Write out the records word for word, with no pictures.

* Begin SUPPLIED RECORDS *

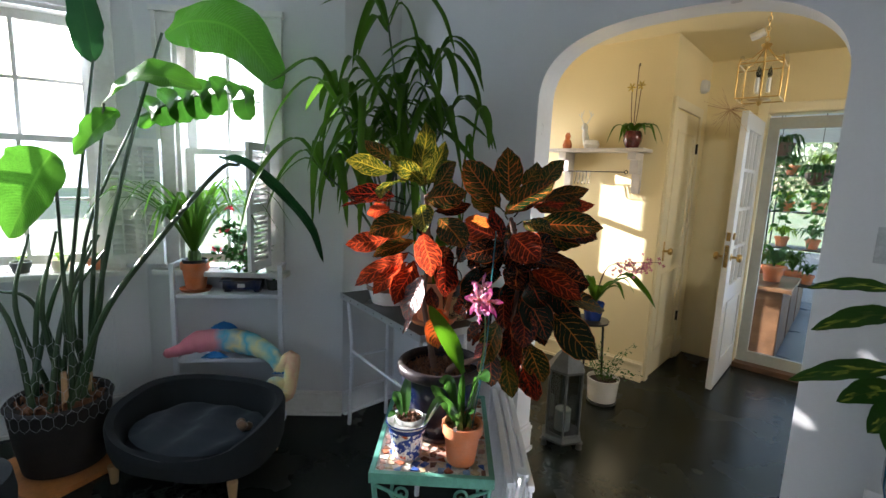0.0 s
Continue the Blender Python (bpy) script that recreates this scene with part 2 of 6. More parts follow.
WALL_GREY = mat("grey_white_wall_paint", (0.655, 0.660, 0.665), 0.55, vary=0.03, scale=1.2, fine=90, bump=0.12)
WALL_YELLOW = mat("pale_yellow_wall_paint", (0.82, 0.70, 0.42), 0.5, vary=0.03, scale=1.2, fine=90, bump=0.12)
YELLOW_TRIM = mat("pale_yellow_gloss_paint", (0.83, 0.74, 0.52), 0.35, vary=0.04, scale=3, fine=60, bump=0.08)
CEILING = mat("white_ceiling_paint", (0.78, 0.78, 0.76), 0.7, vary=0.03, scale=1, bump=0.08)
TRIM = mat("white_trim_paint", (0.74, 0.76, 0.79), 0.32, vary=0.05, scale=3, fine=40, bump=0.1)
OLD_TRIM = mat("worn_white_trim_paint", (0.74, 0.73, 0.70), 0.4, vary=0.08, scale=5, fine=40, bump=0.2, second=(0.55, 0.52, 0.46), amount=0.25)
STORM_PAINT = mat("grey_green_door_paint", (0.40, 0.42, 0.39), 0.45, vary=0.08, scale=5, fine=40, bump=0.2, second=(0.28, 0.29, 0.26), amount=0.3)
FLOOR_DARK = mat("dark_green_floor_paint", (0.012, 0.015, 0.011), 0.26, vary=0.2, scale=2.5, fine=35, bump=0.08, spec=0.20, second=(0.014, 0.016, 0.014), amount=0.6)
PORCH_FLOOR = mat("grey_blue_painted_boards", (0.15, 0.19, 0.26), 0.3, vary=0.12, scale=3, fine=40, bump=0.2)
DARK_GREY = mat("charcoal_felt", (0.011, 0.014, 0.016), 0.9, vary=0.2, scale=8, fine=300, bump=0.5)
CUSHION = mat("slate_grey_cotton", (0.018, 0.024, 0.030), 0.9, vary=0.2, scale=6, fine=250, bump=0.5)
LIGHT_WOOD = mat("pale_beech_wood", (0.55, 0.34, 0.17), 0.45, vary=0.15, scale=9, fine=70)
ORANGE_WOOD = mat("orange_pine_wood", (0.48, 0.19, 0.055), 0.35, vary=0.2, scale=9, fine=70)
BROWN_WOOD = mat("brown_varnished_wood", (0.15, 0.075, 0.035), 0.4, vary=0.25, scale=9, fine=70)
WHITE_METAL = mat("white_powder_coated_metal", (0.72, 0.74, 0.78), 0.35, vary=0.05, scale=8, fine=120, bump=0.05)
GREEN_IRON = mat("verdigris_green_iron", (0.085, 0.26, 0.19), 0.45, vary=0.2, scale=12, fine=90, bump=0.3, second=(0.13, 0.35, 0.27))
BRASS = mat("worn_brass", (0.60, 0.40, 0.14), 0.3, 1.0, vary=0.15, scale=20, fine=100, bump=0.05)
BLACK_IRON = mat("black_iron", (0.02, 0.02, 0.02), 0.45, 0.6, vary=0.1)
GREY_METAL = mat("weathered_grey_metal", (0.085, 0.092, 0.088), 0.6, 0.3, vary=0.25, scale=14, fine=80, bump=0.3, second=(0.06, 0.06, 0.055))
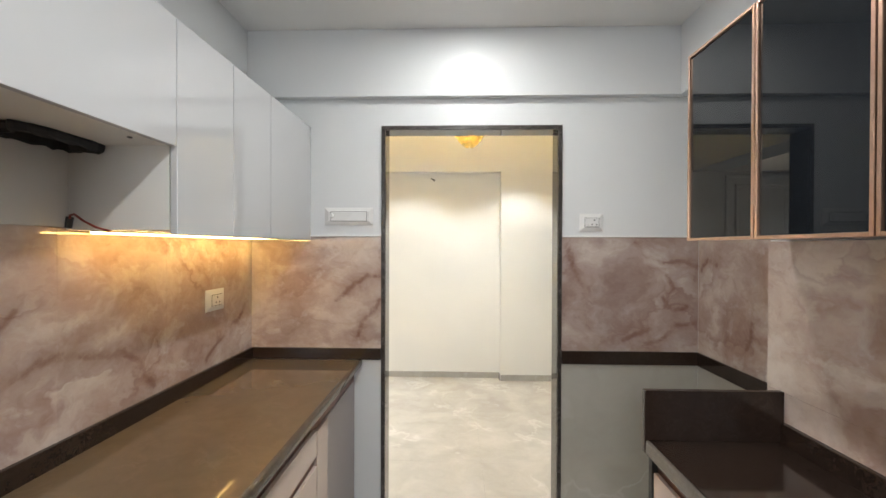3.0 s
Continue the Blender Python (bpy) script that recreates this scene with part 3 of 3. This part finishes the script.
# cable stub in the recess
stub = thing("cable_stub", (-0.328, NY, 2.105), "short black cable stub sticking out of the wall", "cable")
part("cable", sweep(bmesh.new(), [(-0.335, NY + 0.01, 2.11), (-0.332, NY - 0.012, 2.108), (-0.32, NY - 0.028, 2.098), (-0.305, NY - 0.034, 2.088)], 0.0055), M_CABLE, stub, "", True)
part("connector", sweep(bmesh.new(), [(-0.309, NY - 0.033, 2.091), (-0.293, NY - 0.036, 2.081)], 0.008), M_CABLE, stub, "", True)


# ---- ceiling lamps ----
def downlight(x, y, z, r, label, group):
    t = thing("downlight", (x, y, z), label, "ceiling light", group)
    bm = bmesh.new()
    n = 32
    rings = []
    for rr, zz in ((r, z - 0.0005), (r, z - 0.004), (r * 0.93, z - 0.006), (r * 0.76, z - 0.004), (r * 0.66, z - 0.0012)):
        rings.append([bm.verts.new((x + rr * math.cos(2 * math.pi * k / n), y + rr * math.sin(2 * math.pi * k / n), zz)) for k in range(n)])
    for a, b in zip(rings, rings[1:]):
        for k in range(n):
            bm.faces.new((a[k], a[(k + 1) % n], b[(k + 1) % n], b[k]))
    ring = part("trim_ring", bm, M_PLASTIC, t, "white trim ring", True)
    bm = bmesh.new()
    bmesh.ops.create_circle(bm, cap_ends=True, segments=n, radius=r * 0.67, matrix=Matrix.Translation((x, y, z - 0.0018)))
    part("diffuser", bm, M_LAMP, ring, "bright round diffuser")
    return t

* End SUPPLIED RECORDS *

[THE OUTPUT]
0.0 s
Continue the Blender Python (bpy) script that recreates this scene with part 2 of 6. More parts follow.
WALL_GREY = mat("grey_white_wall_paint", (0.655, 0.660, 0.665), 0.55, vary=0.03, scale=1.2, fine=90, bump=0.12)
WALL_YELLOW = mat("pale_yellow_wall_paint", (0.82, 0.70, 0.42), 0.5, vary=0.03, scale=1.2, fine=90, bump=0.12)
YELLOW_TRIM = mat("pale_yellow_gloss_paint", (0.83, 0.74, 0.52), 0.35, vary=0.04, scale=3, fine=60, bump=0.08)
CEILING = mat("white_ceiling_paint", (0.78, 0.78, 0.76), 0.7, vary=0.03, scale=1, bump=0.08)
TRIM = mat("white_trim_paint", (0.74, 0.76, 0.79), 0.32, vary=0.05, scale=3, fine=40, bump=0.1)
OLD_TRIM = mat("worn_white_trim_paint", (0.74, 0.73, 0.70), 0.4, vary=0.08, scale=5, fine=40, bump=0.2, second=(0.55, 0.52, 0.46), amount=0.25)
STORM_PAINT = mat("grey_green_door_paint", (0.40, 0.42, 0.39), 0.45, vary=0.08, scale=5, fine=40, bump=0.2, second=(0.28, 0.29, 0.26), amount=0.3)
FLOOR_DARK = mat("dark_green_floor_paint", (0.012, 0.015, 0.011), 0.26, vary=0.2, scale=2.5, fine=35, bump=0.08, spec=0.20, second=(0.014, 0.016, 0.014), amount=0.6)
PORCH_FLOOR = mat("grey_blue_painted_boards", (0.15, 0.19, 0.26), 0.3, vary=0.12, scale=3, fine=40, bump=0.2)
DARK_GREY = mat("charcoal_felt", (0.011, 0.014, 0.016), 0.9, vary=0.2, scale=8, fine=300, bump=0.5)
CUSHION = mat("slate_grey_cotton", (0.018, 0.024, 0.030), 0.9, vary=0.2, scale=6, fine=250, bump=0.5)
LIGHT_WOOD = mat("pale_beech_wood", (0.55, 0.34, 0.17), 0.45, vary=0.15, scale=9, fine=70)
ORANGE_WOOD = mat("orange_pine_wood", (0.48, 0.19, 0.055), 0.35, vary=0.2, scale=9, fine=70)
BROWN_WOOD = mat("brown_varnished_wood", (0.15, 0.075, 0.035), 0.4, vary=0.25, scale=9, fine=70)
WHITE_METAL = mat("white_powder_coated_metal", (0.72, 0.74, 0.78), 0.35, vary=0.05, scale=8, fine=120, bump=0.05)
GREEN_IRON = mat("verdigris_green_iron", (0.085, 0.26, 0.19), 0.45, vary=0.2, scale=12, fine=90, bump=0.3, second=(0.13, 0.35, 0.27))
BRASS = mat("worn_brass", (0.60, 0.40, 0.14), 0.3, 1.0, vary=0.15, scale=20, fine=100, bump=0.05)
BLACK_IRON = mat("black_iron", (0.02, 0.02, 0.02), 0.45, 0.6, vary=0.1)
GREY_METAL = mat("weathered_grey_metal", (0.085, 0.092, 0.088), 0.6, 0.3, vary=0.25, scale=14, fine=80, bump=0.3, second=(0.06, 0.06, 0.055))
3.0 s
Continue the Blender Python (bpy) script that recreates this scene with part 3 of 3. This part finishes the script.
# cable stub in the recess
stub = thing("cable_stub", (-0.328, NY, 2.105), "short black cable stub sticking out of the wall", "cable")
part("cable", sweep(bmesh.new(), [(-0.335, NY + 0.01, 2.11), (-0.332, NY - 0.012, 2.108), (-0.32, NY - 0.028, 2.098), (-0.305, NY - 0.034, 2.088)], 0.0055), M_CABLE, stub, "", True)
part("connector", sweep(bmesh.new(), [(-0.309, NY - 0.033, 2.091), (-0.293, NY - 0.036, 2.081)], 0.008), M_CABLE, stub, "", True)


# ---- ceiling lamps ----
def downlight(x, y, z, r, label, group):
    t = thing("downlight", (x, y, z), label, "ceiling light", group)
    bm = bmesh.new()
    n = 32
    rings = []
    for rr, zz in ((r, z - 0.0005), (r, z - 0.004), (r * 0.93, z - 0.006), (r * 0.76, z - 0.004), (r * 0.66, z - 0.0012)):
        rings.append([bm.verts.new((x + rr * math.cos(2 * math.pi * k / n), y + rr * math.sin(2 * math.pi * k / n), zz)) for k in range(n)])
    for a, b in zip(rings, rings[1:]):
        for k in range(n):
            bm.faces.new((a[k], a[(k + 1) % n], b[(k + 1) % n], b[k]))
    ring = part("trim_ring", bm, M_PLASTIC, t, "white trim ring", True)
    bm = bmesh.new()
    bmesh.ops.create_circle(bm, cap_ends=True, segments=n, radius=r * 0.67, matrix=Matrix.Translation((x, y, z - 0.0018)))
    part("diffuser", bm, M_LAMP, ring, "bright round diffuser")
    return t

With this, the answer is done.